__Set problem__
Write out every line of the material as it stands, apart from the pictures.

__Information provided__
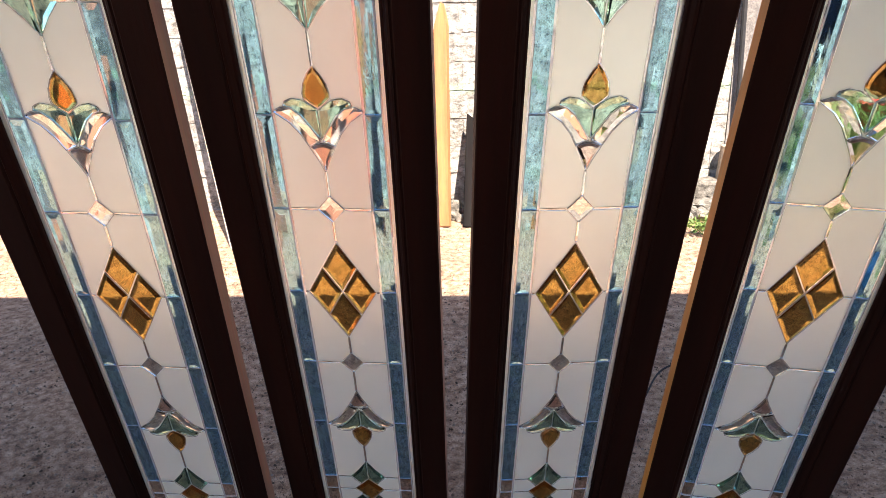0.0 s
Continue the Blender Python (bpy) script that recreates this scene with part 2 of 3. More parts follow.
BLOCK = concrete_block()
def turf(mat):
    """Rough turf takes over from the bare earth beyond the wall's end, along a ragged line."""
    n, l = mat.node_tree.nodes, mat.node_tree.links
    p = n["Principled BSDF"]
    earth = p.inputs["Base Color"].links[0].from_socket
    pos = n.new("ShaderNodeNewGeometry").outputs["Position"]
    sep = n.new("ShaderNodeSeparateXYZ")
    l.new(pos, sep.inputs[0])
    patch = noise_node(n, l, 1.1, 7, 0.7, pos)
    blades = noise_node(n, l, 60.0, 5, 0.75, pos)
    ax = n.new("ShaderNodeMapRange")
    ax.inputs[1].default_value, ax.inputs[2].default_value = 2.0, 3.4
    ay = n.new("ShaderNodeMapRange")
    ay.inputs[1].default_value, ay.inputs[2].default_value = 3.2, 5.0
    l.new(sep.outputs[0], ax.inputs[0])
    l.new(sep.outputs[1], ay.inputs[0])
    both = n.new("ShaderNodeMath")
    both.operation = "MULTIPLY"
    l.new(ax.outputs[0], both.inputs[0])
    l.new(ay.outputs[0], both.inputs[1])
    edge = n.new("ShaderNodeMath")
    l.new(both.outputs[0], edge.inputs[0])
    l.new(patch.outputs[0], edge.inputs[1])
    mask = n.new("ShaderNodeMapRange")
    mask.inputs[1].default_value, mask.inputs[2].default_value = 0.72, 0.95
    l.new(edge.outputs[0], mask.inputs[0])
    green = ramp(n, [(0.3, (0.030, 0.036, 0.012)), (0.5, (0.085, 0.090, 0.032)), (0.7, (0.17, 0.155, 0.065))])
    l.new(blades.outputs[0], green.inputs[0])
    l.new(mix_colour(n, l, "MIX", mask.outputs[0], earth, green.outputs[0]), p.inputs["Base Color"])
    return mat


DIRT = rough_mineral("trodden_earth", [(0.32, (0.13, 0.062, 0.034)), (0.47, (0.375, 0.212, 0.124)), (0.66, (0.60, 0.400, 0.265))], 26, 190, 1.0, 0.022)
turf(DIRT)
STONE = rough_mineral("field_stone", [(0.34, (0.030, 0.026, 0.020)), (0.48, (0.105, 0.092, 0.072)), (0.66, (0.205, 0.182, 0.150))], 20, 110, 0.8, 0.012)
CEMENT = rough_mineral("grey_cement", [(0.3, (0.088, 0.078, 0.068)), (0.7, (0.18, 0.162, 0.143))], 6, 80, 0.4, 0.006)
TILE = rough_mineral("terracotta_tile", [(0.3, (0.085, 0.052, 0.043)), (0.7, (0.175, 0.112, 0.092))], 5, 40, 0.4, 0.01)
VERGE = rough_mineral("salmon_verge", [(0.3, (0.48, 0.24, 0.19)), (0.7, (0.60, 0.36, 0.30))], 8, 60, 0.4, 0.006)
SHEDMAT = rough_mineral("dark_shed_boards", [(0.3, (0.055, 0.042, 0.033)), (0.7, (0.11, 0.085, 0.066))], 4, 40, 0.3, 0.004)
BLACKISH = rough_mineral("black_rubber", [(0.3, (0.004, 0.004, 0.004)), (0.7, (0.011, 0.010, 0.010))], 20, 90, 0.2, 0.002, 0.9)
CREAM = rough_mineral("cream_paint", [(0.3, (0.40, 0.385, 0.31)), (0.7, (0.52, 0.50, 0.42))], 9, 60, 0.2, 0.002, 0.6)
WHITE = rough_mineral("white_paint", [(0.3, (0.52, 0.51, 0.50)), (0.7, (0.64, 0.63, 0.62))], 9, 60, 0.2, 0.002, 0.6)
HOUSEWALL = rough_mineral("grey_house_plaster", [(0.3, (0.13, 0.13, 0.13)), (0.7, (0.21, 0.21, 0.208))], 3, 40, 0.4, 0.01)
TANP = rough_mineral("tan_cement", [(0.3, (0.17, 0.125, 0.082)), (0.7, (0.26, 0.195, 0.135))], 9, 60, 0.3, 0.003, 0.8)
GREYP = rough_mineral("grey_paint", [(0.3, (0.24, 0.23, 0.23)), (0.7, (0.34, 0.33, 0.33))], 9, 60, 0.2, 0.002, 0.6)
REDP = rough_mineral("red_plastic", [(0.3, (0.36, 0.030, 0.018)), (0.7, (0.46, 0.05, 0.03))], 9, 60, 0.1, 0.001, 0.4)
LILAC = rough_mineral("pale_lilac_plastic", [(0.3, (0.30, 0.29, 0.36)), (0.7, (0.42, 0.41, 0.48))], 12, 60, 0.2, 0.002, 0.5)
BLUEP = rough_mineral("blue_plastic", [(0.3, (0.04, 0.16, 0.25)), (0.7, (0.07, 0.24, 0.36))], 9, 60, 0.1, 0.001, 0.4)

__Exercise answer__
0.0 s
Continue the Blender Python (bpy) script that recreates this scene with part 2 of 3. More parts follow.
BLOCK = concrete_block()
def turf(mat):
    """Rough turf takes over from the bare earth beyond the wall's end, along a ragged line."""
    n, l = mat.node_tree.nodes, mat.node_tree.links
    p = n["Principled BSDF"]
    earth = p.inputs["Base Color"].links[0].from_socket
    pos = n.new("ShaderNodeNewGeometry").outputs["Position"]
    sep = n.new("ShaderNodeSeparateXYZ")
    l.new(pos, sep.inputs[0])
    patch = noise_node(n, l, 1.1, 7, 0.7, pos)
    blades = noise_node(n, l, 60.0, 5, 0.75, pos)
    ax = n.new("ShaderNodeMapRange")
    ax.inputs[1].default_value, ax.inputs[2].default_value = 2.0, 3.4
    ay = n.new("ShaderNodeMapRange")
    ay.inputs[1].default_value, ay.inputs[2].default_value = 3.2, 5.0
    l.new(sep.outputs[0], ax.inputs[0])
    l.new(sep.outputs[1], ay.inputs[0])
    both = n.new("ShaderNodeMath")
    both.operation = "MULTIPLY"
    l.new(ax.outputs[0], both.inputs[0])
    l.new(ay.outputs[0], both.inputs[1])
    edge = n.new("ShaderNodeMath")
    l.new(both.outputs[0], edge.inputs[0])
    l.new(patch.outputs[0], edge.inputs[1])
    mask = n.new("ShaderNodeMapRange")
    mask.inputs[1].default_value, mask.inputs[2].default_value = 0.72, 0.95
    l.new(edge.outputs[0], mask.inputs[0])
    green = ramp(n, [(0.3, (0.030, 0.036, 0.012)), (0.5, (0.085, 0.090, 0.032)), (0.7, (0.17, 0.155, 0.065))])
    l.new(blades.outputs[0], green.inputs[0])
    l.new(mix_colour(n, l, "MIX", mask.outputs[0], earth, green.outputs[0]), p.inputs["Base Color"])
    return mat


DIRT = rough_mineral("trodden_earth", [(0.32, (0.13, 0.062, 0.034)), (0.47, (0.375, 0.212, 0.124)), (0.66, (0.60, 0.400, 0.265))], 26, 190, 1.0, 0.022)
turf(DIRT)
STONE = rough_mineral("field_stone", [(0.34, (0.030, 0.026, 0.020)), (0.48, (0.105, 0.092, 0.072)), (0.66, (0.205, 0.182, 0.150))], 20, 110, 0.8, 0.012)
CEMENT = rough_mineral("grey_cement", [(0.3, (0.088, 0.078, 0.068)), (0.7, (0.18, 0.162, 0.143))], 6, 80, 0.4, 0.006)
TILE = rough_mineral("terracotta_tile", [(0.3, (0.085, 0.052, 0.043)), (0.7, (0.175, 0.112, 0.092))], 5, 40, 0.4, 0.01)
VERGE = rough_mineral("salmon_verge", [(0.3, (0.48, 0.24, 0.19)), (0.7, (0.60, 0.36, 0.30))], 8, 60, 0.4, 0.006)
SHEDMAT = rough_mineral("dark_shed_boards", [(0.3, (0.055, 0.042, 0.033)), (0.7, (0.11, 0.085, 0.066))], 4, 40, 0.3, 0.004)
BLACKISH = rough_mineral("black_rubber", [(0.3, (0.004, 0.004, 0.004)), (0.7, (0.011, 0.010, 0.010))], 20, 90, 0.2, 0.002, 0.9)
CREAM = rough_mineral("cream_paint", [(0.3, (0.40, 0.385, 0.31)), (0.7, (0.52, 0.50, 0.42))], 9, 60, 0.2, 0.002, 0.6)
WHITE = rough_mineral("white_paint", [(0.3, (0.52, 0.51, 0.50)), (0.7, (0.64, 0.63, 0.62))], 9, 60, 0.2, 0.002, 0.6)
HOUSEWALL = rough_mineral("grey_house_plaster", [(0.3, (0.13, 0.13, 0.13)), (0.7, (0.21, 0.21, 0.208))], 3, 40, 0.4, 0.01)
TANP = rough_mineral("tan_cement", [(0.3, (0.17, 0.125, 0.082)), (0.7, (0.26, 0.195, 0.135))], 9, 60, 0.3, 0.003, 0.8)
GREYP = rough_mineral("grey_paint", [(0.3, (0.24, 0.23, 0.23)), (0.7, (0.34, 0.33, 0.33))], 9, 60, 0.2, 0.002, 0.6)
REDP = rough_mineral("red_plastic", [(0.3, (0.36, 0.030, 0.018)), (0.7, (0.46, 0.05, 0.03))], 9, 60, 0.1, 0.001, 0.4)
LILAC = rough_mineral("pale_lilac_plastic", [(0.3, (0.30, 0.29, 0.36)), (0.7, (0.42, 0.41, 0.48))], 12, 60, 0.2, 0.002, 0.5)
BLUEP = rough_mineral("blue_plastic", [(0.3, (0.04, 0.16, 0.25)), (0.7, (0.07, 0.24, 0.36))], 9, 60, 0.1, 0.001, 0.4)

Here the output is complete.